Free agent
- Infielder / Outfielder
- Born: March 1, 1998 (age 28) Timorim, Israel
- Bats: RightThrows: Right

Medals
Men's baseball
Representing Israel
European Baseball Championship
| Silver medal – second place | 2021 Turin | Team |

= Assaf Lowengart =

Israeli baseball player (born 1998)

Assaf Lowengart (אסף לוונגרט; born March 1, 1998) is an Israeli professional baseball outfielder who is a free agent. He has notably played for Team Israel, and most notably played in the 2020 Summer Olympics. He played for Team Israel in the 2023 World Baseball Classic in Miami, in March 2023. He played shortstop in college baseball for the Mansfield Mountaineers in the Pennsylvania State Athletic Conference, and for the William & Mary Tribe in the Colonial Athletic Association.

==Early life==
He is the son of Oded Lowengart and Ayelet Lowengart. His hometown is Timorim, Israel. He attended high school in Be'er Tuvia Regional Council. He then served in the Israel Defense Forces.

==College career==
In 2020, Lowengart attended SUNY Sullivan Community College in New York State. He also played for Team Misgav in Israel in 2020.

In 2021, Lowengart attended Mansfield University of Pennsylvania in Pennsylvania. He played shortstop for the Mansfield Mountaineers in the Pennsylvania State Athletic Conference. In 2021, he batted .290/.394/.645 with 11 home runs (3rd in the conference) and 26 RBI in 107 at bats.

In 2022, he again played for Mansfield. He batted .356/.419/.678 with 19 doubles (5th in the conference), 11 home runs (9th), and 45 RBI (10th) in 174 at-bats, while playing 27 games in center field, 14 games at shortstop, 4 games at third base, and one game each in left field and right field. He was named Pennsylvania State Athletic Conference (PSAC) Eastern Division 2nd-Team Utility Player by the conference coaches.

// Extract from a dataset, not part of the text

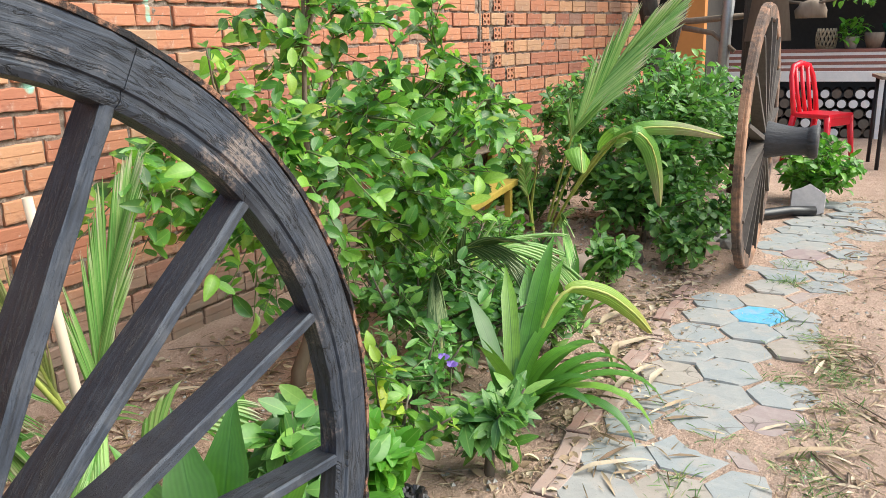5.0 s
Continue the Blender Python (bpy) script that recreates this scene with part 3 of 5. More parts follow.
def felloe(bm, a0, a1, r0, r1, y0, y1, seed, steps=22):
    """One curved piece of the rim from angle a0 to a1, slightly uneven, with eased edges."""
    rr = random.Random(seed)
    rings = []
    e = 0.006
    for i in range(steps + 1):
        a = a0 + (a1 - a0) * i / steps
        j = [rr.uniform(-0.0008, 0.0008) for _ in range(4)]
        ri, ro = r0 + j[0], r1 + j[1]
        ya, yb = y0 + j[2], y1 + j[3]
        b = ri + 0.020
        prof = [(b + 0.004, ya), (b + 0.002, ya + 0.004), (b - 0.003, ya + 0.0035), (b - 0.008, ya + 0.0005), (ri + e, ya + 0.002), (ri, ya + e), (ri, yb - e), (ri + e, yb), (ro - e, yb), (ro, yb - e), (ro, ya + e), (ro - e, ya)]
        rings.append([bm.verts.new((r * math.cos(a), y, r * math.sin(a))) for r, y in prof])
    n = 12
    for q, w in zip(rings, rings[1:]):
        for k in range(n):
            bm.faces.new((q[k], w[k], w[(k + 1) % n], q[(k + 1) % n]))
    bm.faces.new(rings[0])
    bm.faces.new(rings[-1][::-1])


def spoke(bm, tip, root, w0, w1, d0, d1, seed):
    """A tapering spoke from nave to rim, deeper than wide, slightly uneven, its front arrises rubbed round."""
    rr = random.Random(seed)
    a, b = Vector(root), Vector(tip)
    u = (b - a).normalized()
    side = Vector((-u.z, 0, u.x))
    rings, n = [], 12
    for i in range(n + 1):
        f = i / n
        p = a.lerp(b, f)
        w, d = (w0 + (w1 - w0) * f) / 2 + rr.uniform(-0.0006, 0.0006), (d0 + (d1 - d0) * f) / 2 + rr.uniform(-0.0008, 0.0008)
        ch = 0.0035 + rr.uniform(-0.0012, 0.0018)
        prof = [(-w + ch, -d), (w - ch, -d), (w, -d + ch), (w, d), (-w, d), (-w, -d + ch)]
        rings.append([bm.verts.new(p + side * q + Vector((0, v, 0))) for q, v in prof])
    for q, w in zip(rings, rings[1:]):
        for k in range(6):
            # front face and arrises take the second wood, paler as if lit
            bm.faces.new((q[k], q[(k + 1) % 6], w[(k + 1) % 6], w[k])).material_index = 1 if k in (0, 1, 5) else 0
    bm.faces.new(rings[0][::-1])
    bm.faces.new(rings[-1])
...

In 2023, Lowengart played one game for the William & Mary Tribe in the Colonial Athletic Association, batting one-for-three with a home run. Lowengart broke an ankle in the fifth inning of the team’s first game, but stayed in the game and hit a home run in the 7th inning; he spent the remainder of the 2023 season recovering. He graduated from William & Mary with an MBA in May 2023.

==Professional career==
===New York Boulders===
On February 9, 2024, Lowengart signed with the New York Boulders of the Frontier League. In 21 appearances for the Boulders, Lowengart slashed .154/.274/.365 with three home runs, 11 RBI, and two stolen bases.

===Southern Maryland Blue Crabs===
On March 4, 2025, Lowengart was traded to the Southern Maryland Blue Crabs of the Atlantic League of Professional Baseball in exchange for a player to be named later. However, he was released prior to the start of the regular season on April 24.

===Great Falls Voyagers===
On April 30, 2026, Lowengart signed with the Great Falls Voyagers of the Pioneer Baseball League. In 10 appearances for Great Falls, he went 5-for-21 (.238) with one home run, five RBI, and three stolen bases. Lowengart was released by the Voyagers on June 8.

==International career==
Lowengart competed on the Israel national baseball team for qualification for the 2020 Olympics. He also played for the team at the Africa/Europe 2020 Olympic Qualification tournament in Italy in September 2019, which Israel won to qualify to play baseball at the 2020 Summer Olympics in Tokyo.

He played for Team Israel again in the 2023 World Baseball Classic, in Miami in March 2023. Lowengart played for Team Israel manager Ian Kinsler, and alongside two-time All Star outfielder Joc Pederson, starting pitcher Dean Kremer, and others.

Lowengart played second base and batted .273/.318/.407 for Team Israel in the 2023 European Baseball Championship in September 2023 in the Czech Republic.